Pasquale Dessanay
Pasquale Dessanay - Daniela Spoto 2023, © CCIAA NU

Pasquale Dessanay

Description

Pasquale Dessanay (b. Nuoro, 1868–d. Uras, 1919) was an Italian poet.

He began secondary school in Nuoro but had to drop out because forced to find a job. 
He first worked in the court clerk’s office and then in the record’s office.

In 1890, when he was twenty-two, Dessanay debuted as a poet with his first poetry collection, Neulas (Fog).
He did not publish any further collections of his poems after this early debut, occasionally publishing them instead in Sardinian magazines like Stella di Sardegna and Vita Sarda, but for the most part condemning his poetry to the spoken form.

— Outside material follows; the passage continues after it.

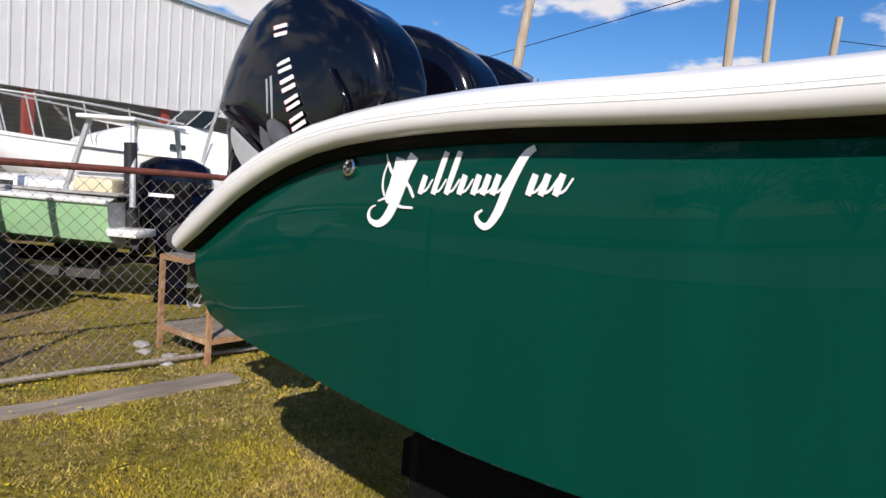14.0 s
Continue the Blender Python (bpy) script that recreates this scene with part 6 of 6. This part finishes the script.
for i, x in enumerate((-16, -11, -7, -2, 3, 8, -21)):
    bush((x, -24 - (i * 3.7) % 5, 0), 6.5, 6 + (i * 1.7) % 3, "broad green tree across the yard", 0.22, 1900, 20 + i, LEAF, "tree", 2.0, 20)


def palm(at, h, label, seed, n=22, frond=1.1, bend=(0, 0, 0)):
    rng = random.Random(seed)
    p = thing("palm_tree", at, label, "palm tree")
    o = Vector(at)
    bm = bmesh.new()
    tube(bm, [o + Vector((0.03 * math.sin(k), 0, h * k / 16)) + Vector(bend) * (0.2 * k / 16 + 0.8 * (k / 16) ** 3.5) for k in range(17)], 0.17, 10,
         [1.12 - 0.02 * k + 0.03 * (k % 2) for k in range(17)])
    part("trunk", bm, POLE_WOOD, p)
    for i in range(n):
        a, up = rng.uniform(0, 6.28), rng.uniform(-0.5, 1.1)
        d = Vector((math.cos(a), math.sin(a), 0))
        top = o + Vector((0, 0, h)) + Vector(bend)
        bm = bmesh.new()
        for k in range(9):
            s = (k - 4) / 4
            t = d * math.cos(s * 0.9) + Vector((-d.y, d.x, 0)) * math.sin(s * 0.9)
            e = top + d * frond * 0.45 + Vector((0, 0, up * 0.45 * frond)) + t * frond * 0.55 + Vector((0, 0, (up * 0.4 - 0.25 * abs(s)) * frond))
            m = top + d * frond * 0.45 + Vector((0, 0, up * 0.45 * frond))
            w = Vector((-t.y, t.x, 0.3)).normalized() * 0.075
            vs = [bm.verts.new(v) for v in (m - w * 0.4, m.lerp(e, 0.5) - w, e, m.lerp(e, 0.5) + w)]
            bm.faces.new(vs)
        tube(bm, [top, top + d * frond * 0.45 + Vector((0, 0, up * 0.45 * frond))], 0.02, 4)
        part("frond", bm, PALM, p, smooth=0)


palm((-20.75, 19.0, 0), 16.0, "tall leaning palm with a pale bare trunk behind the yard", 1, 26, 1.3, (1.35, 3.0, 0))
palm((-32.4, 34.7, 0), 5.9, "short palm beyond the canopy", 2, 20, 1.3)
palm((-40.3, 5.0, 0), 4.3, "low palm beyond the guard rail", 3, 20, 1.2)

# far fence in front of the shrubs, kerb and parked van
fence((-11.6, 16.9), (-6.87, 16.35), 1.2, [0.0, 0.35, 0.7, 1.0], RUST, "old chain-link fence below the shrubs", RUST, 0.10, r=0.003)
bm = bmesh.new()
bar(bm, (-4.0, 18.6, 0.12), (2.4, 15.4, 0.12), 0.3, 0.3)
solid("low_wall", bm, CONCRETE, "low mossy concrete kerb wall beside the lane", "wall", kind="structure")
van = thing("parked_van", (-3.9, 40.5, 0.0), "white van parked before the store", "van")
bm = bmesh.new()
loft(bm, [[Vector((x, y, z)) for y, z in ((39.6, 0.45), (39.6, 1.2), (39.8, h), (41.2, h), (41.4, 1.2), (41.4, 0.45))] for x, h in ((-6.2, 1.9), (-5.9, 2.15), (-2.6, 2.15), (-2.0, 1.45), (-1.4, 1.3))])
bmesh.ops.bevel(bm, geom=list(bm.edges), offset=0.05, segments=2, affect="EDGES")
part("body", bm, CAR_WHITE, van)
for x in (-5.3, -2.3):
    for y in (39.65, 41.35):
        bm = bmesh.new()
        lathe(bm, [(0.2, -0.1), (0.33, -0.1), (0.33, 0.1), (0.2, 0.1)], (x, y, 0.33), "y", 20)
        part("tyre", bm, TYRE, van)
bm = bmesh.new()
box(bm, (-4.2, 39.66, 1.6), (2.8, 0.06, 0.5))
part("window", bm, GLASS, van, smooth=0)

# ---------------------------------------------------------------- grass
rng = np.random.default_rng(4)


def blades(n, x0, x1, y0, y1, h0, h1, name, material, label, clear=None, lie=(0.4, 2.0), cover=-0.12):
    xs, ys = rng.uniform(x0, x1, n), rng.uniform(y0, y1, n)
    keep = np.ones(n, bool)
    patch = np.array([noise.noise((x * 0.75, y * 0.75, 1.7)) + 0.5 * noise.noise((x * 2.1, y * 2.1, 4.0)) + 0.55 * noise.noise((x * 11, y * 11, 9.0)) for x, y in zip(xs, ys)])
    keep &= patch > cover + rng.uniform(-0.15, 0.15, n)
    if clear:
        keep &= ~np.array([clear(x, y) for x, y in zip(xs, ys)])
    xs, ys = xs[keep], ys[keep]
    m = len(xs)
    a = rng.uniform(0, 2 * np.pi, m)
    h = rng.uniform(h0, h1, m)
    w = rng.uniform(0.003, 0.010, m)
    lean = rng.uniform(*lie, m) * h
    b = rng.uniform(0, 2 * np.pi, m)
    v = np.zeros((m, 3, 3))
    v[:, 0] = np.stack([xs - np.cos(a) * w, ys - np.sin(a) * w, np.full(m, -0.01)], 1)
    v[:, 1] = np.stack([xs + np.cos(a) * w, ys + np.sin(a) * w, np.full(m, -0.01)], 1)
    v[:, 2] = np.stack([xs + np.cos(b) * lean, ys + np.sin(b) * lean, h], 1)
    me = bpy.data.meshes.new(name)
    me.from_pydata(v.reshape(-1, 3).tolist(), [], np.arange(3 * m).reshape(-1, 3).tolist())
    me.materials.append(material)
    tagged(new(name, me), label, "grass", kind="stuff")


def bare(x, y):
    return any(((x - cx) * sx) ** 2 + (y - cy) ** 2 < r * r * (0.55 + 1.1 * noise.noise((x * 3.5, y * 3.5, 2.0)) + 0.5 * noise.noise((x * 14, y * 14, 5.0)))
               for cx, cy, sx, r in ((-10.5, 1.45, 0.6, 0.42), (-4.7, 1.6, 0.4, 0.50), (-7.3, 1.35, 0.35, 0.36), (-9.7, 1.5, 0.4, 0.34)))


def on_lane(x, y):
    q = Vector((x, y)) - ROAD_A
    s = q.dot(rn)
    return -0.25 < s < 3.1


blades(230000, -14.5, -1.5, 0.4, 3.0, 0.008, 0.030, "near_grass", GRASS, "short yellow-green grass beside the trailer", bare)
blades(230000, -17.5, -9.5, 0.6, 8.0, 0.008, 0.032, "rear_grass", GRASS, "yellow-green grass behind the boat", bare)
blades(60000, -10.0, 1.0, 3.4, 13.0, 0.01, 0.036, "side_grass", GRASS, "grass in the shade of the boat", on_lane)
blades(230000, -15.5, -0.5, 0.2, 4.2, 0.004, 0.016, "dry_straw", STRAW, "dry straw and clippings lying in the grass", None, (1.5, 5.0), -0.35)
n = 900
fx, fy = rng.uniform(-16, -9, n), rng.uniform(0.8, 5.5, n)
bm = bmesh.new()
for x, y in zip(fx, fy):
    if noise.noise((x * 0.8, y * 0.8, 7.0)) > -0.05:
        r = float(rng.uniform(0.007, 0.016))
        z = float(rng.uniform(0.03, 0.06))
        vs = [bm.verts.new((x + r * math.cos(k * 1.257), y + r * math.sin(k * 1.257), z + 0.006 * math.sin(k * 2.1))) for k in range(5)]
        bm.faces.new(vs)
solid("wild_flowers", bm, FLOWER, "scattered small yellow flowers in the grass", "flowers", kind="stuff", smooth=0)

Dessanay’s poetic turn, his work becoming increasingly free from Arcadian stylistic features and references to Italian lyric poetry, won him the title of poet of Nuoro realism and ‘scapigliatura’.
He ruthlessly criticised local civil, ecclesiastic and administrative corruption and passionately defended the poorest and weakest segments of society.

In the short poem ‘Sa morte de Pettenaiu’ (the death of Pettenaiu), published in Canti plebei, he describes a greedy, corrupt priest, entirely alien to the virtues of generosity and mercy associated with his role.

In 1896, Dessanay wrote the libretto for the opera Rossella, based on the novel Don Zua by Ballero, in collaboration with the composer Priamo Gallisay. The work was a flop and broadly ignored by critics after its debut in 1897.

Anti-monarchy, he spent a few months in prison in 1900, accused of having praised regicide, since, after the assassination of King Umberto, he wrote a few lines on a marble plaque expressing satisfaction with the event.

Towards the end of his life, Dessanay found himself involved in some unfortunate matters that forced him to leave Nuoro. He moved to the area of Oristano, settling first in Terralba and then Uras, where he died when he was just over fifty years old.